Teaching

Disclaimer: I no longer teach at UCL, but I’m very proud of the years when I did, and of the brilliant people I worked with. Below is a short summary of my experience.

Ph.D. students

To date, I’ve supervised three amazing Ph.D. (“graduate”) students who I will enthuse about at length if asked. You can learn more about Tom Pollard (at MIT), Jack Carlyle (formerly at the Institute for Theoretical Astrophysics, University of Oslo, and at ESA) and Steph Yardley (at St Andrew’s University) by clicking on their names.

Interns

I also had the pleasure of working with Krishna Mooroogen (now at the National Physical Laboratory) who received his Ph.D. under the tutelage of Rick Morton at the University of Northumbria’s Solar Physics group.

Taught courses

Postgraduate

I led the Group Project for UCL’s MSc in Space Science & Engineering, from 2010 to 2015. The Group Project is a bit like The Apprentice for budding space scientists & engineers, because we give them 6 weeks to design a satellite to a particular mission brief. This could be to monitor earthquakes across the world, to study an asteroid beyond Neptune, or to peer at the event horizon of a super-massive black hole. At the end of the project, they are assessed in a final design review by academic and industry experts, and many of them go on to positions in the space industry.

Undergraduate & Postgraduate

From 2013 to 2016, I also lectured in UCL’s Masters-level Solar Physics course (PHASM314), which has had some amazing lecturers teach it for decades.

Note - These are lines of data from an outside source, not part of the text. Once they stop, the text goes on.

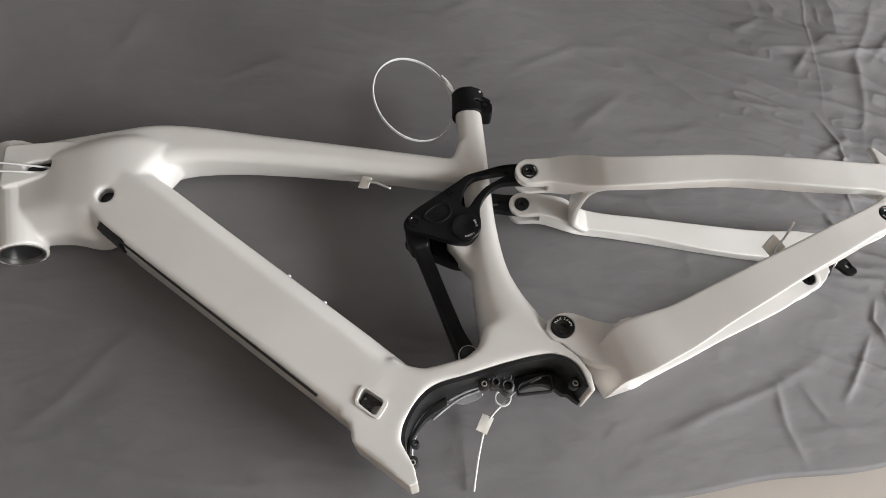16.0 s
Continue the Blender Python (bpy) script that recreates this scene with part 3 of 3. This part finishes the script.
def rocker(side):
    def y(w):
        return w if side > 0 else 2 * MID - w
    outline = rounded([(-0.162, 0.142), (-0.152, 0.156), (-0.124, 0.174), (-0.096, 0.191), (-0.079, 0.201), (-0.052, 0.204), (-0.03, 0.203), (-0.003, 0.199), (0.002, 0.186), (-0.003, 0.176), (-0.028, 0.178), (-0.047, 0.18), (-0.062, 0.171), (-0.072, 0.154), (-0.073, 0.13), (-0.083, 0.116), (-0.094, 0.112), (-0.111, 0.116), (-0.136, 0.127), (-0.156, 0.134)], 3)
    hole = rounded([(-0.034, 0.1925), (-0.055, 0.1955), (-0.074, 0.1945), (-0.086, 0.183), (-0.0925, 0.163), (-0.085, 0.157), (-0.076, 0.168), (-0.062, 0.181), (-0.045, 0.187)], 3)
    bm = slab(outline, min(y(0.006), y(0.017)), max(y(0.006), y(0.017)), holes=[hole], bevel=0.003)
    for v in bm.verts:
        k = max(0.0, min(1.0, (v.co.x + 0.075) / 0.05))
        v.co.z += (1 if side > 0 else -1) * 0.0125 * k * k * (3 - 2 * k)
    return bm


for side in (1, -1):
    part("rocker_plate", rocker(side), BLACK, bike, "black anodised rocker plate", angle=40)


def bolt(c, r, w, socket=0.0035, dished=False):
    """A low black bolt cap with a hexagon socket, facing along w."""
    prof = [(r, -0.004), (r, 0.0013), (r * 0.94, 0.0022), (r * 0.6, 0.0021), (r * 0.5, 0.0014), (socket * 1.15, 0.0013)]
    if dished:
        prof = [(r, -0.004), (r, 0.0009), (r * 0.955, 0.0014), (r * 0.87, 0.0013), (r * 0.6, 0.0008), (r * 0.45, 0.0), (socket * 1.15, -0.0005)]
    n = 36
    rings = [[Vector((c[0] + q * math.cos(2 * math.pi * i / n), c[1] + q * math.sin(2 * math.pi * i / n), w + h)) for i in range(n)] for q, h in prof]
    hexa = []
    for i in range(n):
        a = 2 * math.pi * i / n
        f = math.cos(math.pi / 6) / math.cos((a % (math.pi / 3)) - math.pi / 6)
        hexa.append((math.cos(a) * f * socket, math.sin(a) * f * socket))
    for h in (-0.0006, -0.0028) if dished else (0.0012, 0.0005):
        rings.append([Vector((c[0] + p[0], c[1] + p[1], w + h)) for p in hexa])
    return bridge(bmesh.new(), rings)


GLYPHS = {}


def glyph(ch):
    if ch not in GLYPHS:
        cu = bpy.data.curves.new("glyph", "FONT")
        cu.body, cu.size, cu.align_x, cu.extrude = ch, 1.0, "CENTER", 0.02
        GLYPHS[ch] = evaluated_curve(cu)
    return GLYPHS[ch]


def evaluated_curve(cu):
    ob = new("tmp", cu)
    bpy.context.view_layer.update()
    me = bpy.data.meshes.new_from_object(ob.evaluated_get(bpy.context.evaluated_depsgraph_get()))
    bpy.data.objects.remove(ob)
    return me


def lettering(parent, c, r, w, words, size):
    """Words round a bolt, tops outward, each a word and the angle of its middle in degrees."""
    bm = bmesh.new()
    for word, mid in words:
        step = math.degrees(size * 0.74 / r)
        for k, ch in enumerate(word):
            a = mid - (k - (len(word) - 1) / 2) * step
            m = Matrix.Translation((c[0] + r * math.cos(radians(a)), c[1] + r * math.sin(radians(a)), w)) @ Matrix.Rotation(radians(a - 90), 4, "Z") @ Matrix.Scale(size, 4)
            me = glyph(ch).copy()
            me.transform(m)
            bm.from_mesh(me)
            bpy.data.meshes.remove(me)
    return part("lettering", bm, PRINT, parent, "white printed torque mark", smooth=False)


b = part("main_pivot_bolt", bolt((0, 0), 0.0122, 0.0257, dished=True), GLOSS, bike, "black main pivot bolt cap", angle=35)
lettering(b, (0, 0), 0.0076, 0.0272, (("MAX", 122), ("20NM", 38)), 0.0037)
b = part("dropout_bolt", bolt((0.346, 0.071), 0.0084, 0.0941, 0.003, True), GLOSS, bike, "black dropout pivot bolt cap", angle=35)
lettering(b, (0.346, 0.071), 0.0058, 0.0956, (("10NM", 105), ("MAX", 222)), 0.0023)
part("dropout_bolt", bolt((0.346, 0.071), 0.0083, -0.0925, 0.003, True), GLOSS, bike, "black dropout pivot bolt cap", angle=35)
b = part("seatstay_bolt", bolt((-0.012, 0.1855), 0.0088, 0.0397, 0.003, True), GLOSS, bike, "black seatstay pivot bolt cap", angle=35)
lettering(b, (-0.012, 0.1855), 0.0063, 0.0413, (("MAX", 15), ("10NM", -95)), 0.0022)
part("seatstay_bolt", bolt((-0.012, 0.1858), 0.0088, -0.0437, 0.003, True), GLOSS, bike, "black seatstay pivot bolt cap", angle=35)
b = part("rocker_bolt", bolt((-0.0905, 0.1315), 0.0168, 0.0175, 0.003), BLACK, bike, "black rocker pivot cap", angle=35)
lettering(b, (-0.0905, 0.1315), 0.0108, 0.0197, (("MAX", 14), ("10NM", -72)), 0.0038)
part("shock_bolt", bolt((-0.149, 0.145), 0.0078, 0.0172), GLOSS, bike, "black upper shock bolt", angle=35)
part("shock_bolt", bolt((-0.103, -0.0165), 0.0096, 0.0075), GLOSS, bike, "black lower shock bolt", angle=35)
# rim of the lower shock eye
rim = bmesh.new()
slab(disc((-0.103, -0.0165), 0.0112), MID - 0.02, 0.006, holes=[disc((-0.103, -0.0165), 0.0098)], bm=rim, bevel=0.0008)
part("shock_eye_rim", rim, WHITE, bike, "white rim round the lower shock bolt", angle=40)
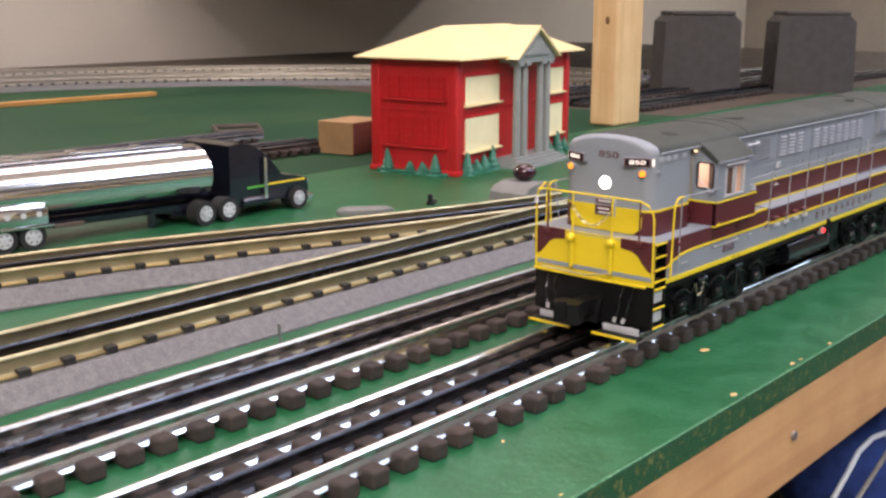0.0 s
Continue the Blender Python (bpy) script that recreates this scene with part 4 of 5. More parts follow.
# Short nose with rounded corners.
plan = nose_plan(0.0240, 0.0070, -0.0012, 0.0314)
lp("nose", prism(plan, "z", 0.0577, 0.0946), GREY, None, "grey short hood with rounded corners")
belt = nose_plan(0.02415, 0.0071, -0.00135, 0.0314)
lp("nose_belt", prism(belt, "z", 0.0578, 0.0686), MAROON, None, "maroon belt")
lp("nose_stripe", prism(nose_plan(0.0243, 0.0072, -0.0015, 0.0314), "z", 0.0685, 0.0695), YELLOW, None, "yellow stripe")
blaze = [(0.0172, 0.0580), (0.0190, 0.0610), (0.0190, 0.0660), (0.0170, 0.0690), (-0.0170, 0.0690), (-0.0190, 0.0660), (-0.0190, 0.0610), (-0.0150, 0.0580)]
lp("nose_blaze", prism(blaze, "x", -0.00165, 0.0010), YELLOW, None, "yellow front panel of the nose", False)
lp("nose_brow", shell_roof([-0.0012, -0.0010, -0.0006, 0.0, 0.0008, 0.0018, 0.0028, 0.0040], 0.0240, 0.0946, 0.1018, -0.0012), GREY, None, "grey rounded brow of the nose")
lp("nose_roof", shell_roof([0.0040, 0.0050, 0.0058, 0.010, 0.02, 0.0412], 0.0243, 0.0946, 0.1020, -0.0012), ROOF, None, "dark grey arched roof")
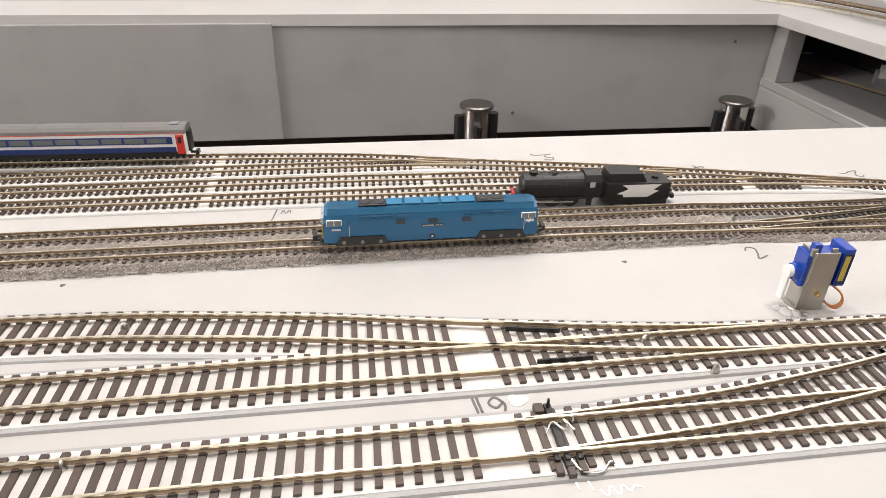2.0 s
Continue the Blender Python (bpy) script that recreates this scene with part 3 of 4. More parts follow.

It was hard to walk in the footsteps of Sarah Matthews (my colleague on the course), Lidia van Driel-Gesztelyi (a wonderful mentor), Ken Phillips (my Ph.D. advisor), Len Culhane (my former boss) and many others. But it’s a fun course to teach, and I always hoped we’d leave all our students with a better physical understanding of, and sense of wonder at, the star that gives us all life.